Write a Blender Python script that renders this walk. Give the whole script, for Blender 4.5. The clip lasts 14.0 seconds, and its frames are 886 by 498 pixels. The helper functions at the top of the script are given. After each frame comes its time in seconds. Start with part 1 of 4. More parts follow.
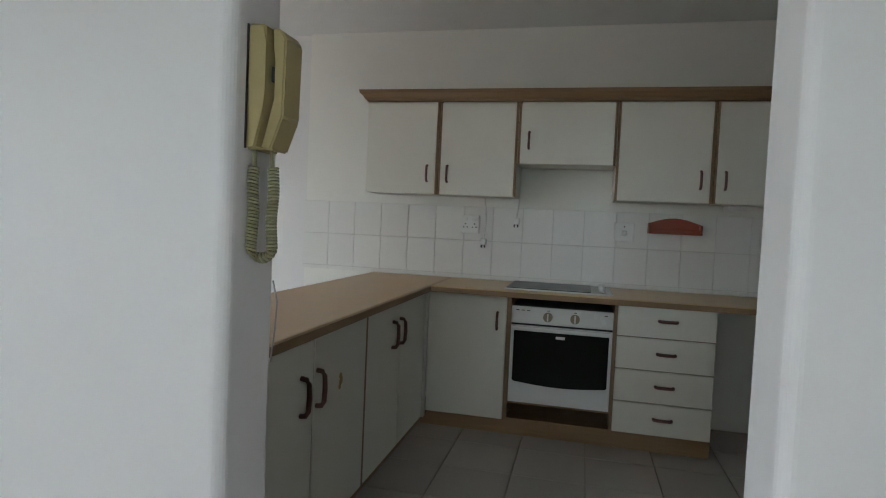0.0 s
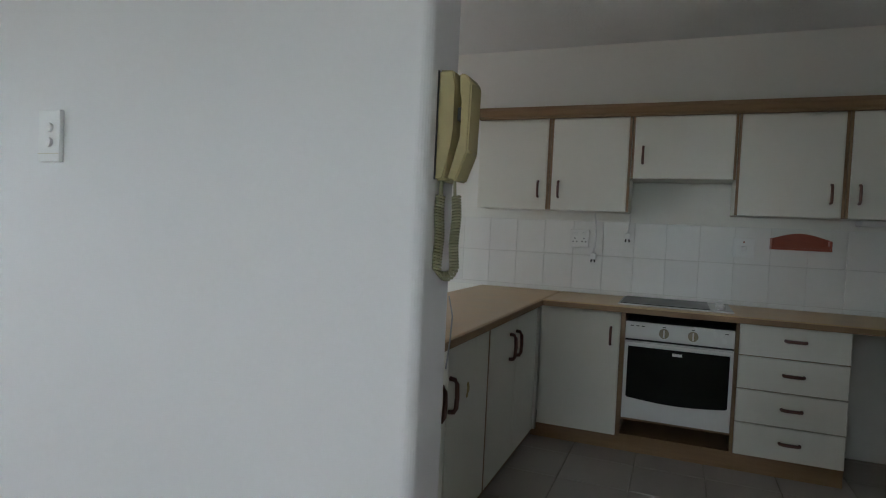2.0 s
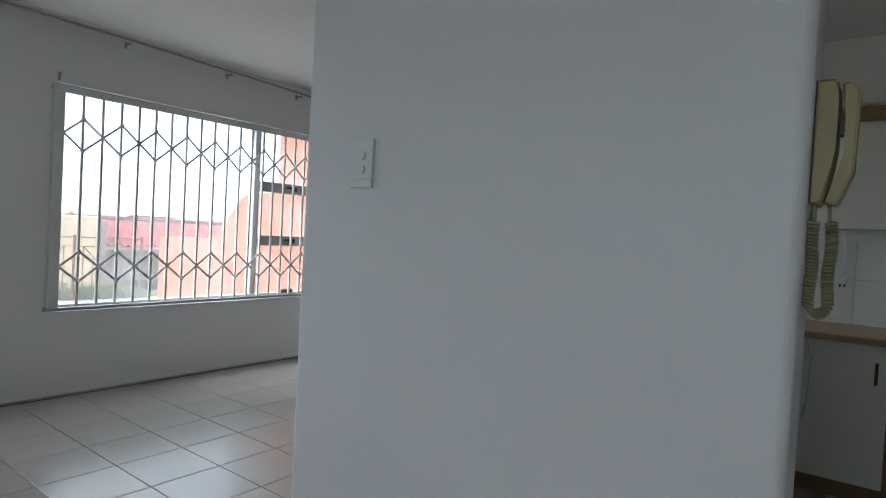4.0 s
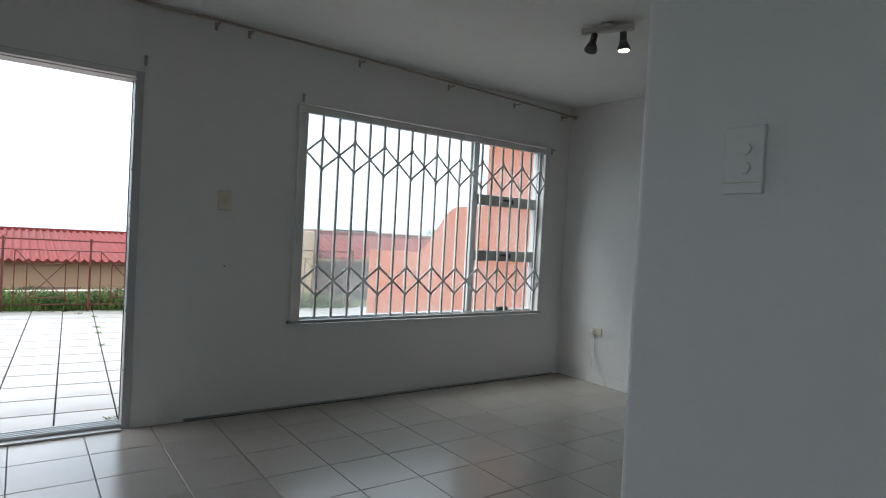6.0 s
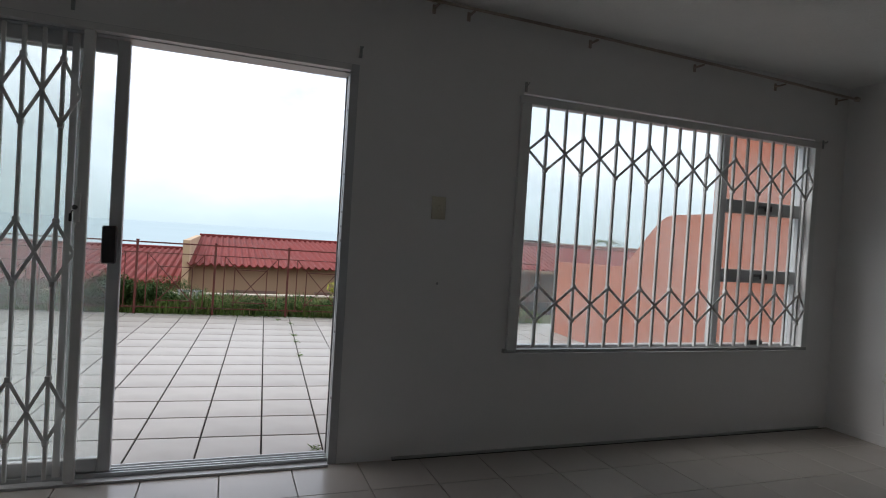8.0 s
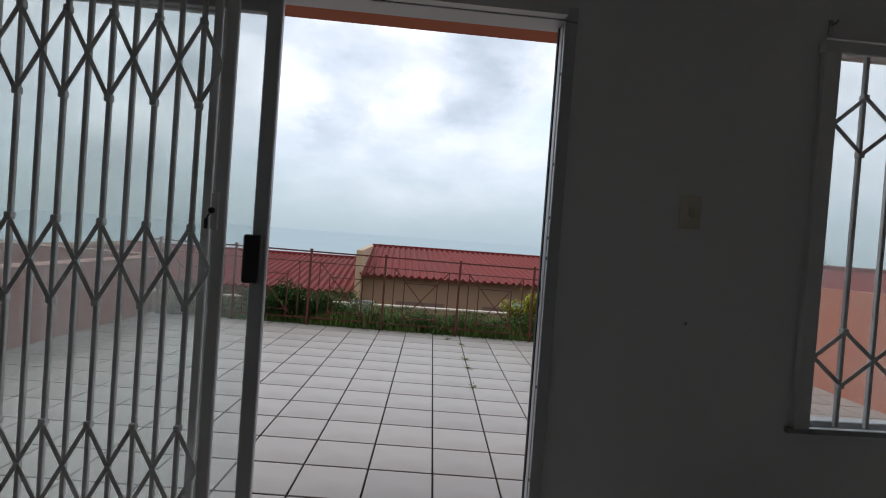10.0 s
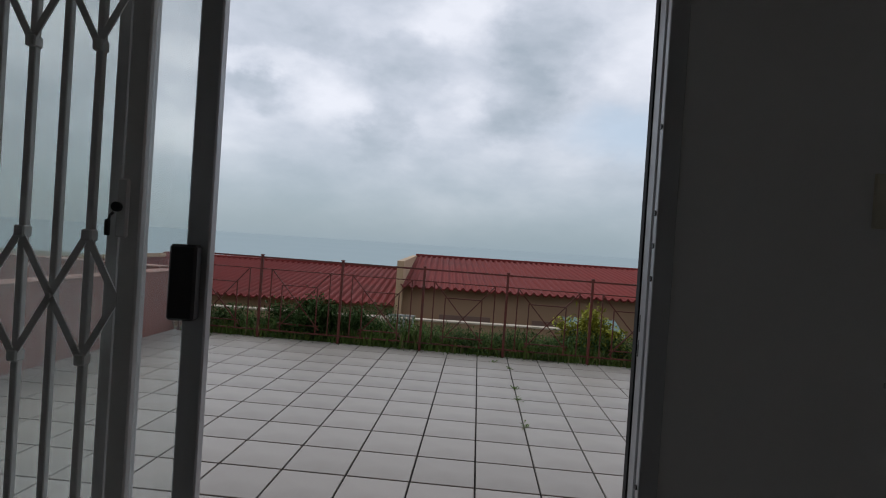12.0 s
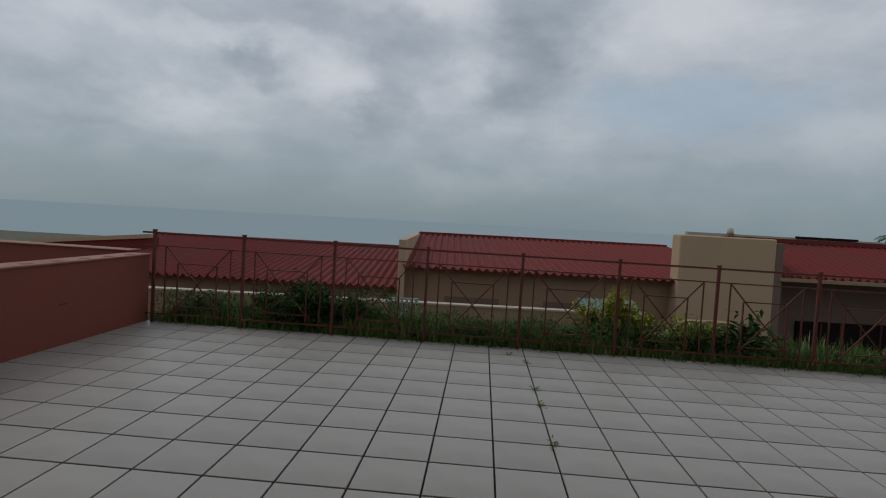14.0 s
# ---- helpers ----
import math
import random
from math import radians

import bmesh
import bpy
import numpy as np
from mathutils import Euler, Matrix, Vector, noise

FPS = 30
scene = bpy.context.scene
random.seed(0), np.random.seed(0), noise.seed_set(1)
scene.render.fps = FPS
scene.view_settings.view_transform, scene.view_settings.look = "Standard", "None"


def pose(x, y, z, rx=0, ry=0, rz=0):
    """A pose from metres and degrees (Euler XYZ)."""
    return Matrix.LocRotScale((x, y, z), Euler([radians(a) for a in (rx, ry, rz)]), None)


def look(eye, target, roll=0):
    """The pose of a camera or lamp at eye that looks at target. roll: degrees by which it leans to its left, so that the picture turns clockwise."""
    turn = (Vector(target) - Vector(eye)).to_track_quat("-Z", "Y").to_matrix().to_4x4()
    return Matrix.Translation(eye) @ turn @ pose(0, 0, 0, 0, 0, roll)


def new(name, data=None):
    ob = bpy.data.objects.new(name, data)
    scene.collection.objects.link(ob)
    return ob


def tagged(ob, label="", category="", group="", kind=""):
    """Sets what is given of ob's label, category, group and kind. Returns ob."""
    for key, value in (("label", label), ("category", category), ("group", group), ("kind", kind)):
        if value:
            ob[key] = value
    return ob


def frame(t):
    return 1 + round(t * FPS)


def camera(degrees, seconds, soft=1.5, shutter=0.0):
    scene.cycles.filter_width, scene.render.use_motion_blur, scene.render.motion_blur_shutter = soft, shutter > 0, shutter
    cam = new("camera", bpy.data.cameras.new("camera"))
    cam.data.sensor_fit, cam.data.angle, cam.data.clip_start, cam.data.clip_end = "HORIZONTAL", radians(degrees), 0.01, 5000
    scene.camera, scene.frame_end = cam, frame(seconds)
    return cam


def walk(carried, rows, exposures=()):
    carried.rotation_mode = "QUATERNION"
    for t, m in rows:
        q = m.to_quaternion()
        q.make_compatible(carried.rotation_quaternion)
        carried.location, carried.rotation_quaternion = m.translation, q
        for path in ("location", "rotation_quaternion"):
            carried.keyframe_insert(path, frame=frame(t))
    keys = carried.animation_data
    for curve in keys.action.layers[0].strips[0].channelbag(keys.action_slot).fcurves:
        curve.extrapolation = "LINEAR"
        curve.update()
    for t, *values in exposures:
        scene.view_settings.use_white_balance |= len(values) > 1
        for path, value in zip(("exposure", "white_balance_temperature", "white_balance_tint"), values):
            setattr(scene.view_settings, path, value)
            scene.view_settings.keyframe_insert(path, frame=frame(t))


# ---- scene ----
cam = camera(74.0, 14.0, soft=1.1)
PATH = [
    (0, (-0.3, -4.835, 1.21), (1.645, -4.376, 1.12), 2.6),
    (0.5, (-0.326, -4.811, 1.211), (1.606, -4.302, 1.128), 2.6),
    (1, (-0.361, -4.784, 1.218), (1.555, -4.214, 1.14), 2.6),
    (1.5, (-0.404, -4.753, 1.22), (1.487, -4.106, 1.15), 2.6),
    (2, (-0.444, -4.716, 1.225), (1.413, -3.975, 1.159), 2.7),
    (2.5, (-0.495, -4.681, 1.22), (1.321, -3.845, 1.161), 2.6),
    (3, (-0.542, -4.647, 1.215), (1.209, -3.682, 1.161), 2.7),
    (3.5, (-0.554, -4.568, 1.223), (1.126, -3.483, 1.169), 2.9),
    (4, (-0.562, -4.395, 1.235), (1.034, -3.189, 1.184), 3.15),
    (4.2, (-0.562, -4.336, 1.233), (0.987, -3.072, 1.185), 3.2),
    (6.5, (-0.561, -3.681, 1.233), (0.505, -1.989, 1.191), 3.1),
    (7, (-0.549, -3.466, 1.247), (0.405, -1.708, 1.205), 3.2),
    (7.5, (-0.575, -3.294, 1.239), (0.251, -1.473, 1.197), 3.4),
    (8, (-0.604, -3.077, 1.234), (0.087, -1.201, 1.192), 3.6),
    (8.5, (-0.639, -2.87, 1.235), (-0.082, -0.949, 1.193), 3.8),
    (9, (-0.628, -2.623, 1.233), (-0.238, -0.662, 1.186), 3.9),
    (11.5, (-0.538, -1.527, 1.227), (-0.522, 0.473, 1.201), 4.2),
    (12, (-0.521, -1.346, 1.229), (-0.527, 0.654, 1.21), 3.8),
    (12.5, (-0.542, -1.157, 1.236), (-0.559, 0.843, 1.22), 3.7),
    (13, (-0.573, -0.957, 1.218), (-0.589, 1.043, 1.187), 3.6),
    (13.5, (-0.578, -0.753, 1.213), (-0.587, 1.246, 1.134), 3.4),
    (14, (-0.541, -0.525, 1.228), (-0.556, 1.472, 1.13), 3.1),
]
EXPOSURES = [(0, 4.2, 6480, 10), (1.5, 4.1, 6400, 10), (3, 3.6, 6200, 9), (4.2, 3.18, 6080, 9), (6.3, 2.35, 6250, 6), (7.5, 1.78, 6500, 11), (9, 1.25, 6450, 13), (11.5, 0.5, 6450, 13), (12.5, 0.25, 6450, 12), (13.5, -0.06, 6450, 11), (14, -0.22, 6450, 9)]
walk(cam, [(t, look(eye, target, roll)) for t, eye, target, roll in PATH], EXPOSURES)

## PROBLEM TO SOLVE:
Indicate how many lines of the material include the word "Vector"; the number alone is required.

## CORRECT RESULT:
2